[net.ai] Textnet

randy%umcp-cs%UDel-Relay@sri-unix.UUCP (08/04/83)

From:  Randy Trigg <randy%umcp-cs@UDel-Relay>

[Adapted from Human-Nets.  The organization and indexing
of knowledge are topics that should be of interest to the AI
community.  -- KIL]

Regarding the recent worldnet discussion, I thought I'd briefly 
describe my research and suggest how it might apply: My thesis work 
has been in the area of advanced text handlers for the online 
scientific community.  My system is called "Textnet" and shares much 
with both NLS/Augment and Hypertext.  It combines a hierarchical 
component (like NLS, though we allow and encourage multiple 
hierarchies for the same text) with the arbitrary linked network 
strategy of Hypertext.  The Textnet data structure resembles a 
semantic network in that links are typed and are valid manipulable 
objects themselves, as are "chunks" (nodes with associated text) and 
"tocs" (nodes capturing hierarchical info).

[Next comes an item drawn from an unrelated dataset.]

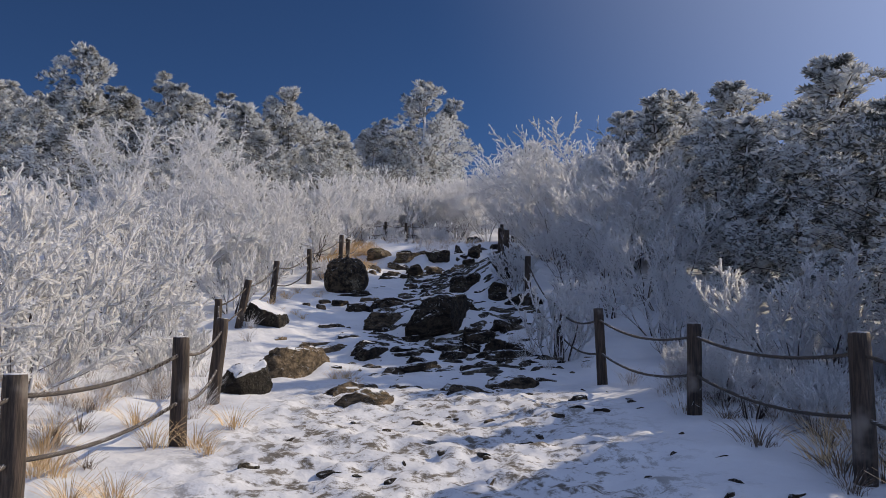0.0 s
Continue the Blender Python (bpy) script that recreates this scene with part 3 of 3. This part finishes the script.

I believe that a Textnet approach is the most flexible for a national 
network.  In a distributed version of Textnet (distributing 
Hypertext/Xanadu has also been proposed), users create not only new 
papers and critiques of existing ones, but also link together existing
text (i.e., reindexing information), and build alternate
organizations.

There can be no mad dictator in such an information network.  Each 
user organizes the world of scientific knowledge as he/she desires.  
Of course, the system can offer helpful suggestions, notifying a user 
about new information needing to be integrated, etc.  But in this 
approach, the user plays the active role.  Rather than passively 
accepting information in whatever guise worldnet decides to promote, 
each must take an active hand in monitoring that part of the network 
of interest, and designing personalized search strategies for the 
rest.  (For example, I might decree that any information stemming from
a set of journals I deem absurd, shall be ignored.)  After all, any 
truly democratic system should and does require a little work from 
each member.

KIRK.TYM@OFFICE-2@sri-unix.UUCP (08/11/83)

From:  Kirk Kelley  <KIRK.TYM@OFFICE-2>

I have spent most spare minutes for the last ten years designing a
distributed hyper-service using NLS and Augment as a development tool.
We can simulate, via electronic mail, the beginnings of a
self-descriptive service-service called the "Publish adventure".  The
Xanadu project's Hypertext, because of its devotion to static text, is
a degenerate case of the Publish adventure.  If you are interested in
collaborating on the design of the protocol, let me know.